- _Task goal_:
Repeat, exactly and completely, the material that follows. Omit the pictures.

- _Raw data_:
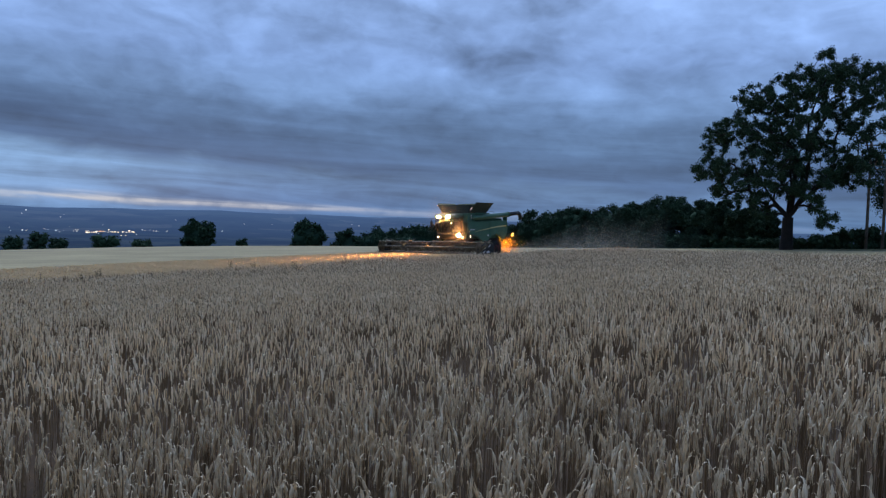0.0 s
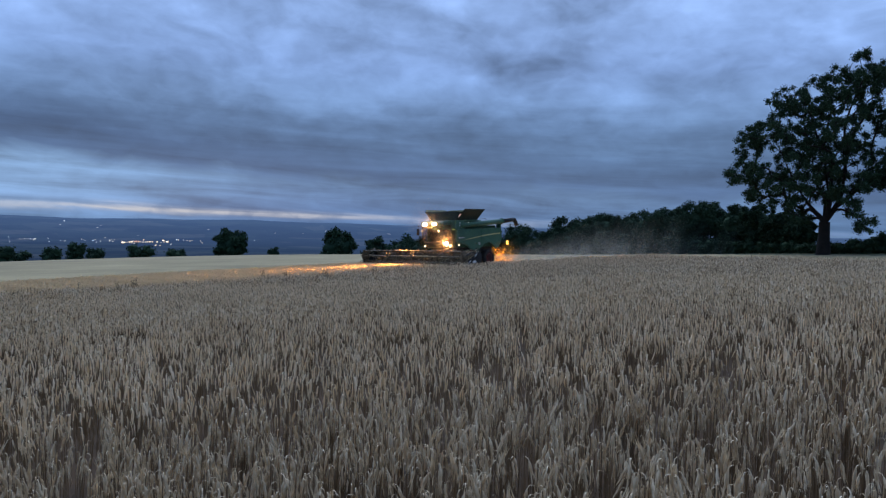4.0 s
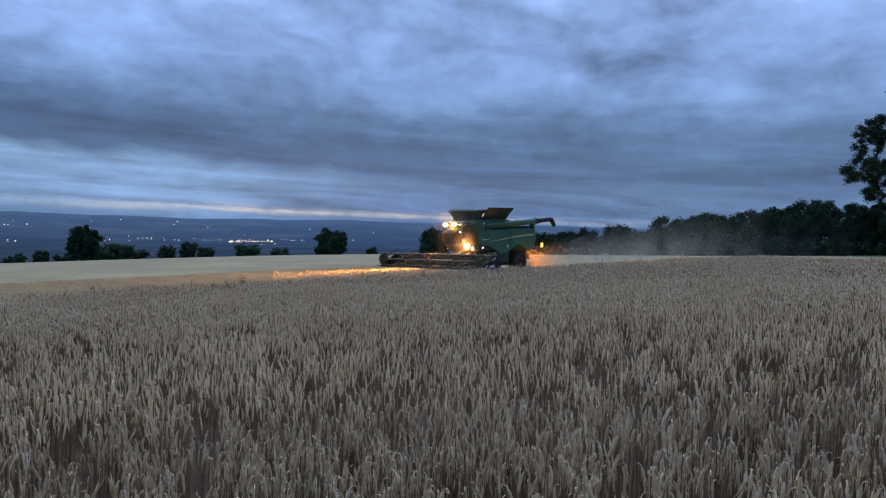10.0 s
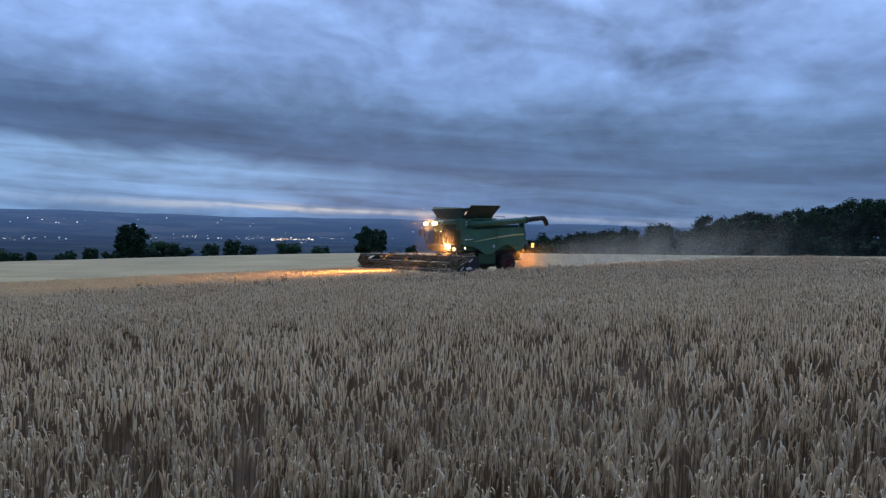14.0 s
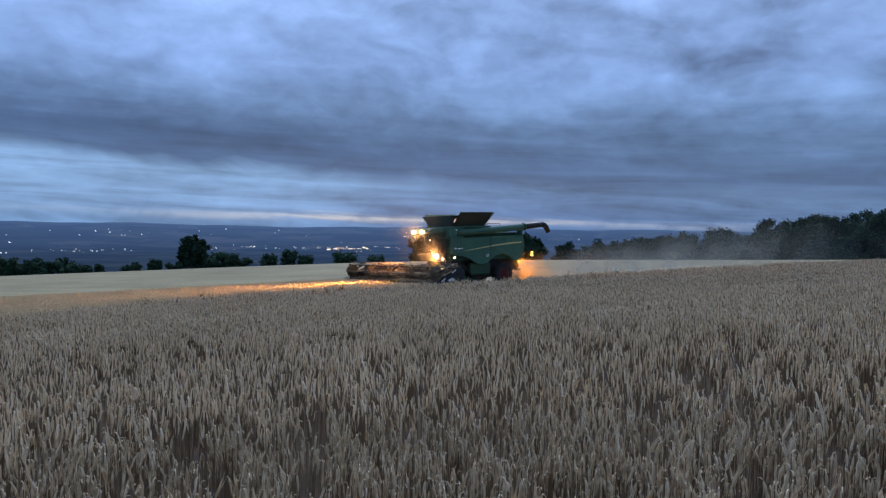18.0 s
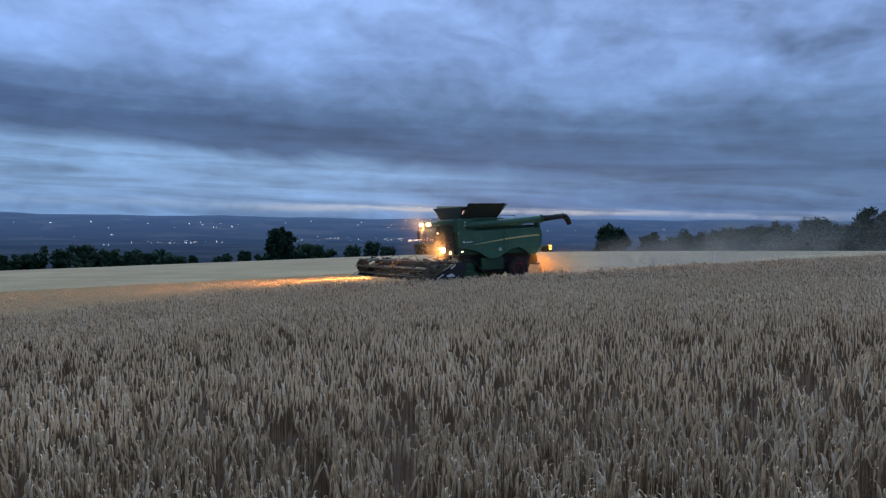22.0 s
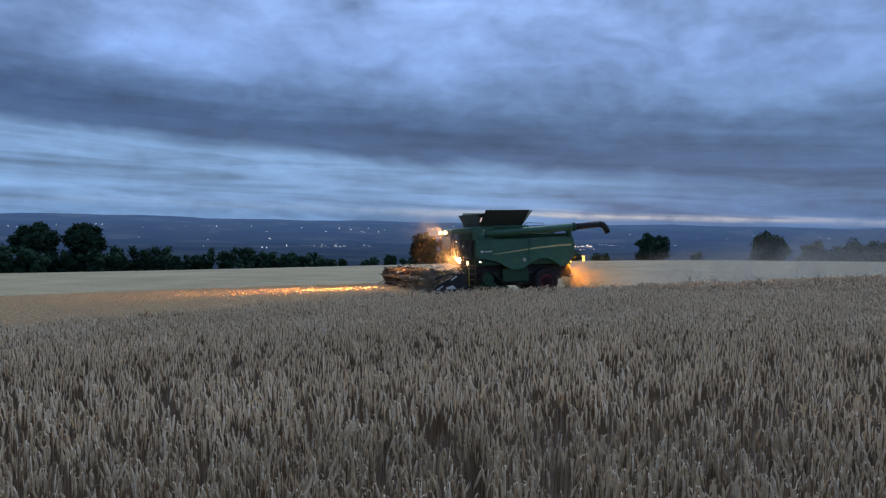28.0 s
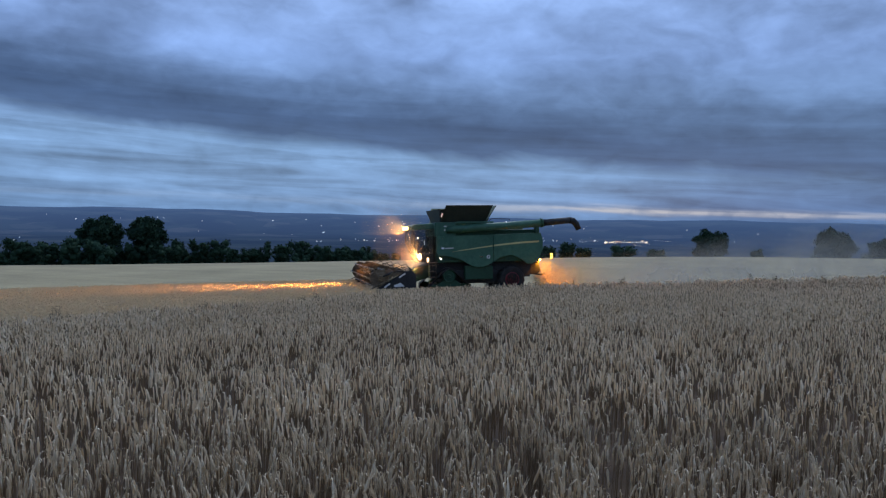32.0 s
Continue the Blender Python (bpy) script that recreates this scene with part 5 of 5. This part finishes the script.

- _Task result_:
0.0 s
4.0 s
10.0 s
14.0 s
18.0 s
22.0 s
28.0 s
32.0 s
Continue the Blender Python (bpy) script that recreates this scene with part 5 of 5. This part finishes the script.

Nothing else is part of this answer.